En effet, les délais sont contraints : l'octroi de mer est régi par un double encadrement communautaire – une décision du Conseil et une décision de la Commission.

Le calendrier est le suivant : l'examen par la direction générale TAXUD, chargée de la fiscalité, jusqu'à la fin du premier semestre 2013 de notre demande de renouvellement et des listes A, B et C actualisées de produits bénéficiant du différentiel – des instructions ont été données aux préfets et des demandes formulées aux présidents de région à cet égard afin d'arrêter la position française – ; puis la proposition législative de la Commission au Conseil ; la saisine pour avis du Parlement européen ; et l'adoption par le Conseil de la décision par un vote à la majorité qualifiée.

Parallèlement, à partir de septembre 2013, est prévue la notification du dispositif d'exonération d'octroi de mer auprès de la direction générale de la concurrence (COMP).
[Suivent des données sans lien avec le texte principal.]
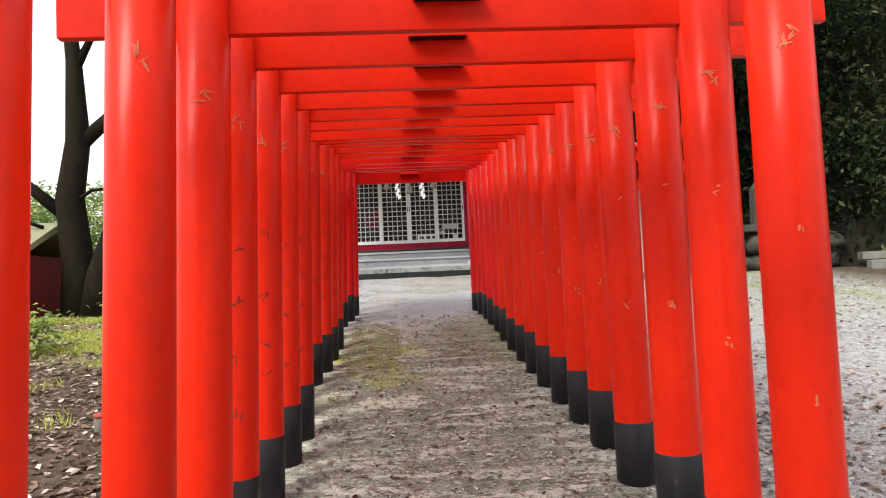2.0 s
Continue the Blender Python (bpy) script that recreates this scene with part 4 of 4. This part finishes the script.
rr = random.Random(8)
for k in range(14):
    x, y = 7.2 + 0.42 * (k % 7) + rr.uniform(-0.1, 0.1), 17.25 + rr.uniform(-0.1, 0.1)
    boulder(x, y, float(gz(5, y)) + 0.15 + 0.42 * (k // 7), rr.uniform(0.26, 0.36), k, "rough mossy stone stacked in the bank wall")
solid("stone_slab", box_bm(7.4, 9.0, 16.95, 17.5, float(gz(5, 17)) + 0.86, float(gz(5, 17)) + 1.02, 0.03), BANK_STONE, "flat mossy slab on the stacked stones", "slab")
mk = thing("stone_marker", "upright grey stone marker on the bank wall", "marker", at=(8.2, 17.2, 2.8))
zb = float(gz(5, 17)) + 1.02
part("marker_body", prism([(8.0, zb), (8.34, zb), (8.36, zb + 0.75), (8.27, zb + 0.92), (8.13, zb + 0.95), (8.02, zb + 0.8)], 17.08, 17.26), BANK_STONE, mk)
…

Enfin, le Parlement français devra, dans le cadre d'un projet de loi, transposer la décision de l'Union européenne dans le droit national afin de permettre une entrée en vigueur du nouveau dispositif pour le 1er juillet 2014.

La consultation des régions concernées – y compris Mayotte – est déjà engagée – au travers des préfets, des collectivités locales et des socioprofessionnels – sur la base d'un tableau commun qui permettra pour chaque produit de justifier les raisons pour lesquelles un différentiel de taxation est demandé. Je devrais être destinataire de leurs propositions d'ici la mi-avril. L'harmonisation de la base de données permettra également de faire des comparaisons, de manière plus aisée, d'un territoire à l'autre et d'éviter dans les bassins régionaux des concurrences entre territoires du fait de différentiels de taxation inexpliqués. Je rappelle qu'on a tenté, il y a quelques années, de régler ce type de problème entre la Guadeloupe et la Martinique pour éviter des différentiels de taxation susceptibles de créer des détournements de trafic indus.

Il faut donc que le différentiel de taxation fasse l'objet d'une analyse rigoureuse et argumentée.